While cutting away the clear glass, as I called it earlier, you should have the fader at %100 the whole time and adjusting the channel knob to keep it level at whatever reference point you choose for it, after that is done level it out in the mix accordingly with the fader. After paying with this for a while you'll get over the awe strickeness of having clean sounding beats and want them to be a little fuller and more dynamic. This is where I start to come into a problem with fruity loops because I like to really get in there with it and they only got 4 send channels, but they do suit pretty well. The send channels can be used kind of like BUS channels. You can send all your low bass sounds to send 1, your punchy kick, snare, stick hits, etc, to send2, and so on. Then you can open another EQUO in each send and cut out the inaudible unnecessary frequencies. This groups together different sounds to make them really feel like a group in the direction you have them set.
There are lots of possibilities with this type of combining to get good clear sounds, but seeing that loops only has four you have to work with the space you got. A way to make everything sound a little warmer is to give a slight reverb to every instrument, not too much,just barely a little, just so the sound travels a little like it would in a real live performance. Then over the EQUO in the send channels add a small touch of reverb as well. The key isn't to make your music sound like something coming out of the speakers, but to make it sound like that situation is in the listener's atmosphere and the speakers are the paintbrushes that make the picture in their living room. Once again, DO NOT go too overboard with the reverb in this part, it's just an accent effect to make the sound feel more real by giving the beat more of a sense of space and depth. then on the master channel add a compressor and limiter if needed to make sure it's hitting at 0 DB, and you got a clean track.

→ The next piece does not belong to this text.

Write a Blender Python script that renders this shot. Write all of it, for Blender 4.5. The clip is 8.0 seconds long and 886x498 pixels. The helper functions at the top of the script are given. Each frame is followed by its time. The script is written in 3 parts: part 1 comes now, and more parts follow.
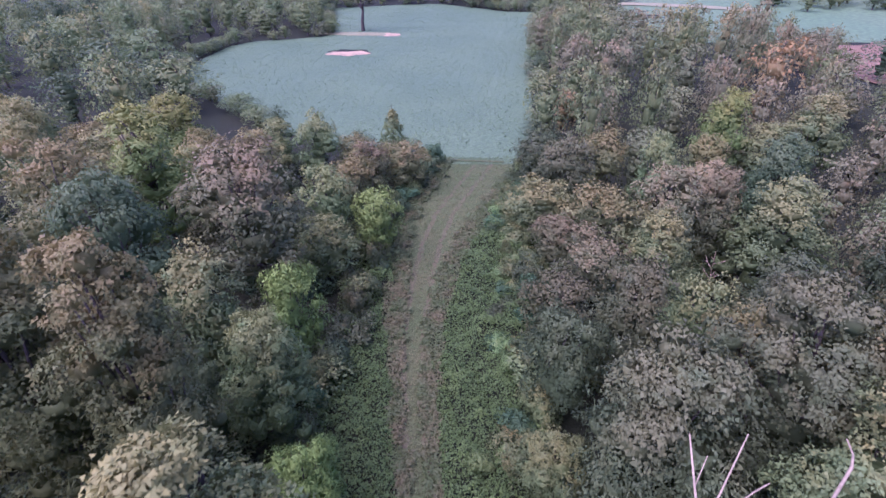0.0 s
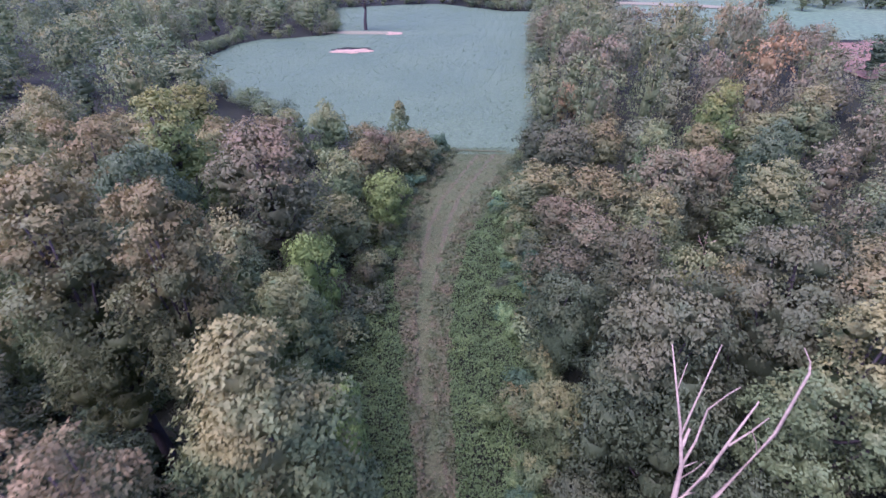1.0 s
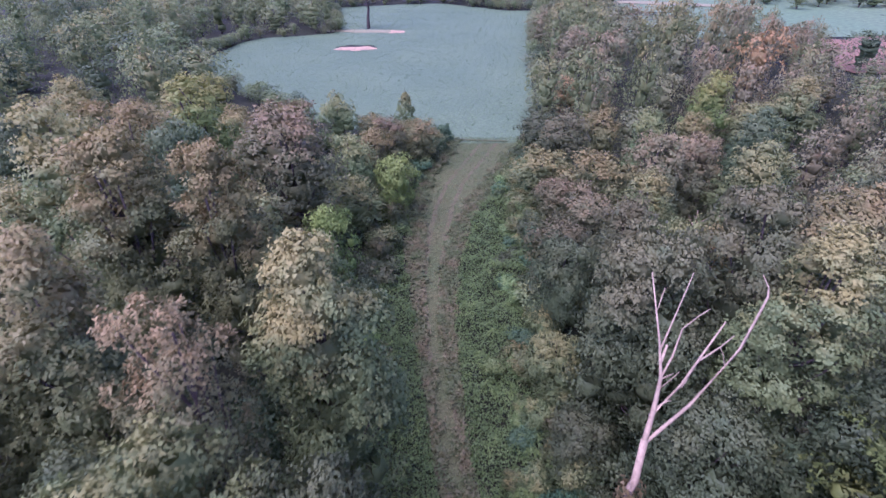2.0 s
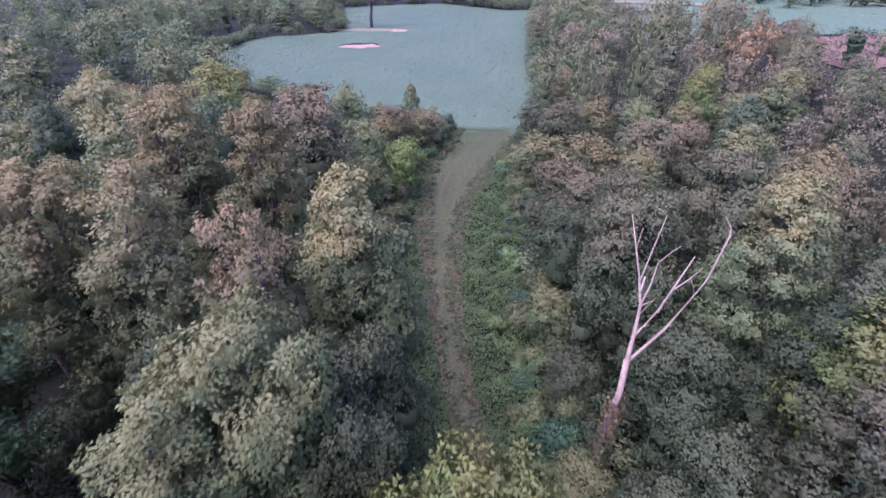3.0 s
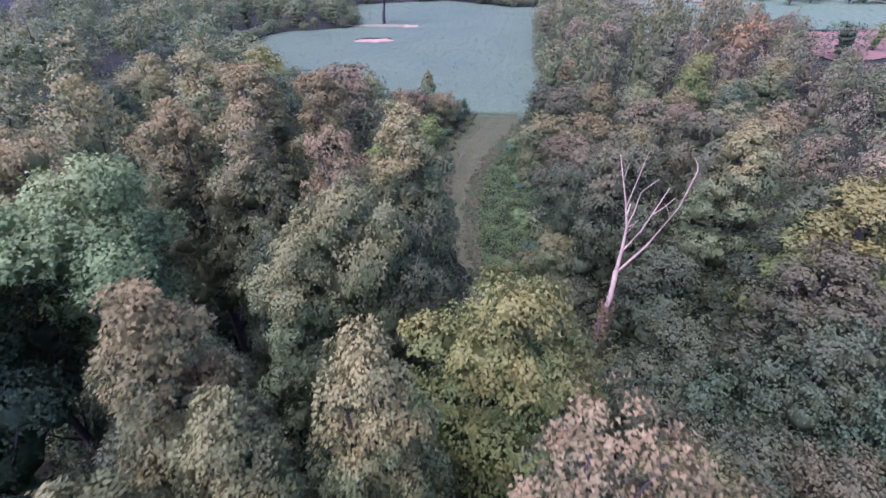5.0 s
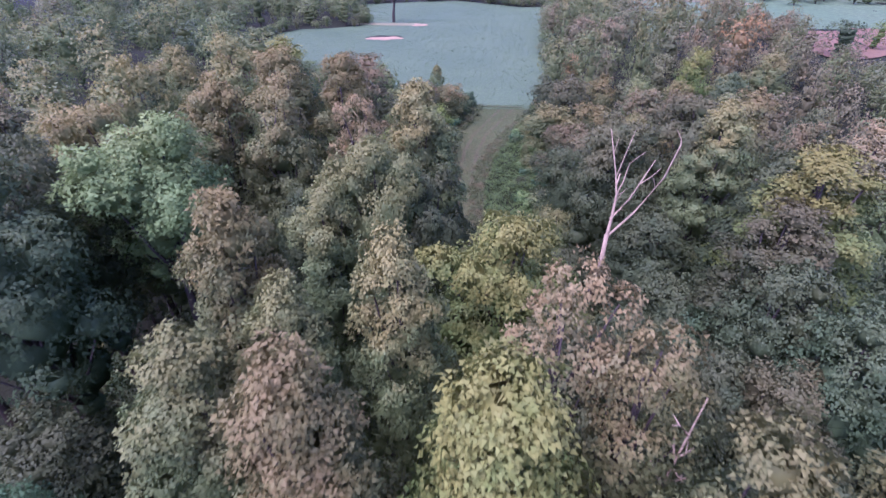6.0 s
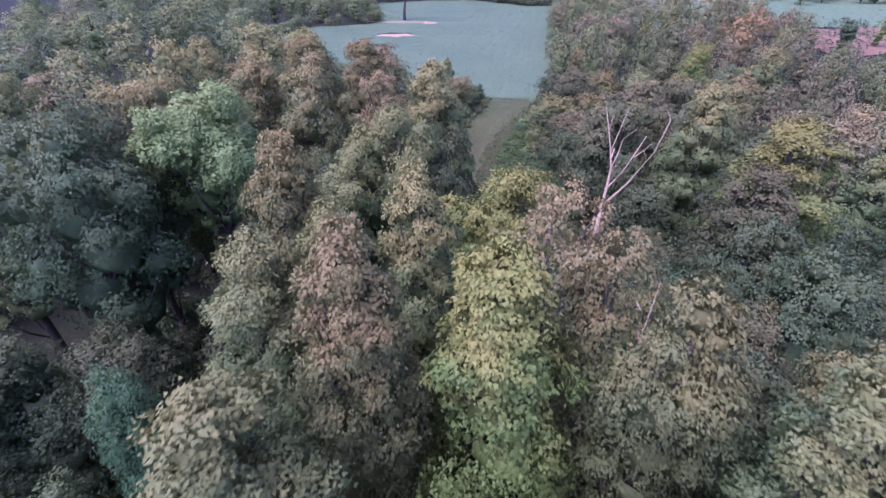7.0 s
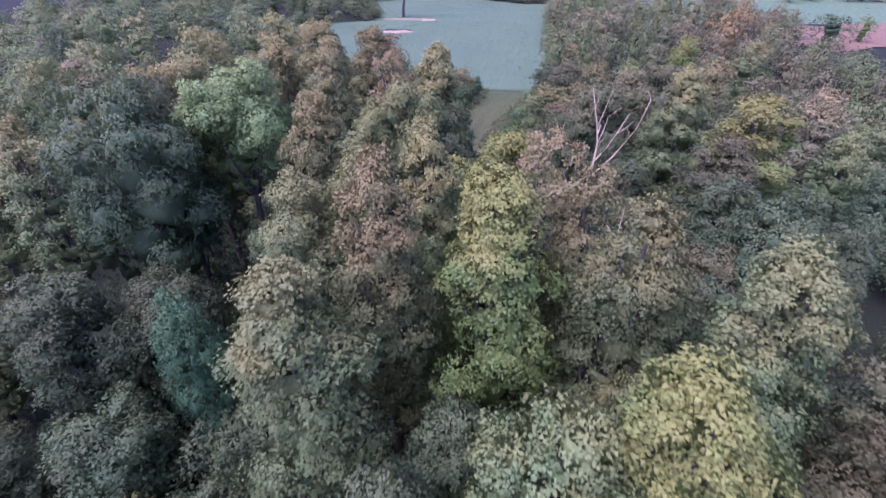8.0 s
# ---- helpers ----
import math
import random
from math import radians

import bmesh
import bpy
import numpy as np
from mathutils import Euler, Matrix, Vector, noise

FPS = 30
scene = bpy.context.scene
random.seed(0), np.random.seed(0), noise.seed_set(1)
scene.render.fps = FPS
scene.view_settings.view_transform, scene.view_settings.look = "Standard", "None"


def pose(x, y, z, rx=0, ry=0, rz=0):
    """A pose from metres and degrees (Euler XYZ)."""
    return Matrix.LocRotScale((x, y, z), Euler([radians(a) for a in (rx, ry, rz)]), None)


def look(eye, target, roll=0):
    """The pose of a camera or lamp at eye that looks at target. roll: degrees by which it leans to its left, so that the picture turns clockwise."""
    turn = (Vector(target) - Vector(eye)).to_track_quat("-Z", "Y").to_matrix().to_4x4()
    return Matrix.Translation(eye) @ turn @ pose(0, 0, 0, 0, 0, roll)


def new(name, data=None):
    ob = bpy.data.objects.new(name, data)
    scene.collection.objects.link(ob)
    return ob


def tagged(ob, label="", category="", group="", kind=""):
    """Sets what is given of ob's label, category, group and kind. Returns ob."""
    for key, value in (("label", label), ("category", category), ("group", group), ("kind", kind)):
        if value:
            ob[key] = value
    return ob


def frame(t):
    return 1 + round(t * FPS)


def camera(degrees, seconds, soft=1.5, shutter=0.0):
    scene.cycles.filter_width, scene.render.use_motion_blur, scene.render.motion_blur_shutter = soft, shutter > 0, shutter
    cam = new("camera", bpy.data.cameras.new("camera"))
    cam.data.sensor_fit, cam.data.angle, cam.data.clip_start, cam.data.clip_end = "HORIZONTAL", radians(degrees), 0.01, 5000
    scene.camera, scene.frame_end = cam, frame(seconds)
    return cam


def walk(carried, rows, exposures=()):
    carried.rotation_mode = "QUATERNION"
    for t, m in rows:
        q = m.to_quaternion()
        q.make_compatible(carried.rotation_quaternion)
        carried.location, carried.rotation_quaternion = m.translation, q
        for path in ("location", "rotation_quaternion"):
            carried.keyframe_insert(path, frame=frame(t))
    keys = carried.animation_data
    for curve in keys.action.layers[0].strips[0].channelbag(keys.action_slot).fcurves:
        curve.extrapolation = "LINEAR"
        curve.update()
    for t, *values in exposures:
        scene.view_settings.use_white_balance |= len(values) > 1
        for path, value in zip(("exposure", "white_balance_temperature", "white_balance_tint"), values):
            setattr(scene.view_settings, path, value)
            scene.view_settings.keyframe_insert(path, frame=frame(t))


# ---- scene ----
cam = camera(85.6, 8.0, 1.5, 0.4)
METRES, EYE, TILT, LEAN, TURN = 36.0, 30.3, -35.5, 0.0, 0.0
ROWS = [
    (0.0, 0.0, 0.0, 0.0, 0.0, 0.0, -0.0),
    (0.5, -0.0108, -0.0343, -0.0288, -0.04, 0.04, 0.01),
    (1.0, -0.0226, -0.077, -0.0631, -0.08, 0.15, 0.06),
    (1.5, -0.0326, -0.1207, -0.097, -0.08, 0.2, 0.1),
    (3.0, -0.0626, -0.2772, -0.2144, -0.14, 0.43, 0.19),
    (3.5, -0.0725, -0.3307, -0.2548, -0.09, 0.48, 0.11),
    (4.0, -0.0905, -0.381, -0.2825, -0.04, 0.34, 0.04),
    (4.5, -0.1029, -0.4245, -0.3071, 0.17, 0.3, -0.01),
    (6.0, -0.1099, -0.5741, -0.4197, 1.13, 0.48, -0.72),
    (6.5, -0.1119, -0.6258, -0.4577, 1.65, 0.49, -1.04),
    (7.0, -0.1144, -0.6832, -0.4996, 1.94, 0.5, -1.27),
    (7.5, -0.1178, -0.7375, -0.5398, 2.19, 0.52, -1.53),
    (8.0, -0.1223, -0.7975, -0.5829, 1.62, 0.46, -1.21),
]
walk(cam, [(t, pose(0, 0, EYE, TILT, LEAN, TURN) @ pose(METRES * x, METRES * y, METRES * z, 90 + pitch, roll, yaw)) for t, x, y, z, yaw, pitch, roll in ROWS],
     exposures=[(0.0, 2.92, 4800, 91), (8.0, 2.92, 4800, 91)])

# ---- light: a soft evening sky, the sun low and veiled ----
SUN_EL, SUN_AZ = 66.0, 236.0
world = bpy.data.worlds.new("world")
scene.world = world
world.use_nodes = True
wn = world.node_tree.nodes
sky = wn.new("ShaderNodeTexSky")
sky.sky_type, sky.sun_disc = "NISHITA", False
sky.sun_elevation, sky.sun_rotation = radians(SUN_EL), radians(SUN_AZ)
sky.dust_density, sky.air_density = 1.0, 1.3
wn["Background"].inputs[1].default_value = 0.06
world.node_tree.links.new(sky.outputs[0], wn["Background"].inputs[0])
sun = new("sun", bpy.data.lights.new("sun", "SUN"))
sun.data.energy, sun.data.angle, sun.data.color = 1.9, radians(60), (1.0, 0.87, 0.68)
sun.matrix_world = look((0, 0, 0), (-math.sin(radians(SUN_AZ)) * math.cos(radians(SUN_EL)), -math.cos(radians(SUN_AZ)) * math.cos(radians(SUN_EL)), -math.sin(radians(SUN_EL))))


# ---- materials ----
def material(name):
    m = bpy.data.materials.new(name)
    m.use_nodes = True
    t = m.node_tree
    return m, t.nodes, t.links, t.nodes["Principled BSDF"], t.nodes["Material Output"]


def mixed(nodes, links, fac, a, b, mode="MIX"):
    """A colour mix node; fac, a and b are sockets or values. Returns its colour socket."""
    n = nodes.new("ShaderNodeMix")
    n.data_type, n.blend_type = "RGBA", mode
    for socket, value in ((n.inputs[0], fac), (n.inputs[6], a), (n.inputs[7], b)):
        if isinstance(value, bpy.types.NodeSocket):
            links.new(value, socket)
        elif isinstance(value, (int, float)):
            socket.default_value = value
        else:
            socket.default_value = (*value, 1)
    return n.outputs[2]


def ranged(nodes, links, value, lo, hi, a=0.0, b=1.0):
    n = nodes.new("ShaderNodeMapRange")
    links.new(value, n.inputs[0])
    for i, v in enumerate((lo, hi, a, b)):
        n.inputs[i + 1].default_value = v
    return n.outputs[0]


def noise_tex(nodes, links, scale, detail=3.0, where="Object", rough=0.55):
    tc, n = nodes.new("ShaderNodeTexCoord"), nodes.new("ShaderNodeTexNoise")
    n.inputs["Scale"].default_value, n.inputs["Detail"].default_value, n.inputs["Roughness"].default_value = scale, detail, rough
    links.new(tc.outputs[where], n.inputs["Vector"])
    return n.outputs["Fac"]


def foliage(name, green, turned, share=0.5, tone=(1.56, 1.5, 1.14)):
    """Leaves of one tree: green, with boughs that have begun to turn, and leaf by leaf variation."""
    green, turned = [c * k for c, k in zip(green, tone)], [c * k for c, k in zip(turned, tone)]
    m, nodes, links, bsdf, out = material(name)
    info, geo = nodes.new("ShaderNodeObjectInfo"), nodes.new("ShaderNodeNewGeometry")
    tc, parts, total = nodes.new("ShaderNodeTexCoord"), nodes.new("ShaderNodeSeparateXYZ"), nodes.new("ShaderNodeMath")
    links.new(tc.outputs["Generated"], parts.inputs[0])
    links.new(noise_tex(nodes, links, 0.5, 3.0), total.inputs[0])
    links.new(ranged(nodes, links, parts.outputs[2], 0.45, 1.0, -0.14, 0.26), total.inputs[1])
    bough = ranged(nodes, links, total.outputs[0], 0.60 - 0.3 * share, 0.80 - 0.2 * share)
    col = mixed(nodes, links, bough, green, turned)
    # sprays a shade lighter or darker than their neighbours, then single leaves
    spray = noise_tex(nodes, links, 2.6, 2.0)
    col = mixed(nodes, links, ranged(nodes, links, spray, 0.5, 0.72, 0.0, 0.28), col, [c * 1.5 for c in green])
    col = mixed(nodes, links, ranged(nodes, links, spray, 0.5, 0.3, 0.0, 0.28), col, [c * 0.6 for c in green])
    leaf = geo.outputs["Random Per Island"]
    col = mixed(nodes, links, ranged(nodes, links, leaf, 0.45, 1.0, 0.0, 0.14), col, [c * 1.5 for c in turned])
    col = mixed(nodes, links, ranged(nodes, links, leaf, 0.5, 0.0, 0.0, 0.18), col, [c * 0.55 for c in green])
    hsv = nodes.new("ShaderNodeHueSaturation")
    links.new(ranged(nodes, links, info.outputs["Random"], 0, 1, 0.485, 0.515), hsv.inputs["Hue"])
    links.new(ranged(nodes, links, info.outputs["Random"], 0, 1, 0.85, 1.2), hsv.inputs["Value"])
    links.new(col, hsv.inputs["Color"])
    links.new(hsv.outputs[0], bsdf.inputs["Base Color"])
    bsdf.inputs["Roughness"].default_value, bsdf.inputs["Specular IOR Level"].default_value = 0.6, 0.1
    tr, mx = nodes.new("ShaderNodeBsdfTranslucent"), nodes.new("ShaderNodeMixShader")
    links.new(hsv.outputs[0], tr.inputs[0])
    mx.inputs[0].default_value = 0.38
    links.new(bsdf.outputs[0], mx.inputs[1])
    links.new(tr.outputs[0], mx.inputs[2])
    links.new(mx.outputs[0], out.inputs[0])
    return m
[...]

With all this in mind, try to keep your beats organized in a manner that makes all of this easy to manipulate. Sometimes in hi hat channels you may use the c5, e5, and a4 sounds to give an up and down type of feel with them. After doing this, you might want to make a separate channel for each different key you played for that instrument so you can home in on the frequency of that pitch to help bring out the bouncy vibe you're going for. This is all I"m gonna drop for now, I'll let yall play with that for a little while, can't eat too much at once, lol.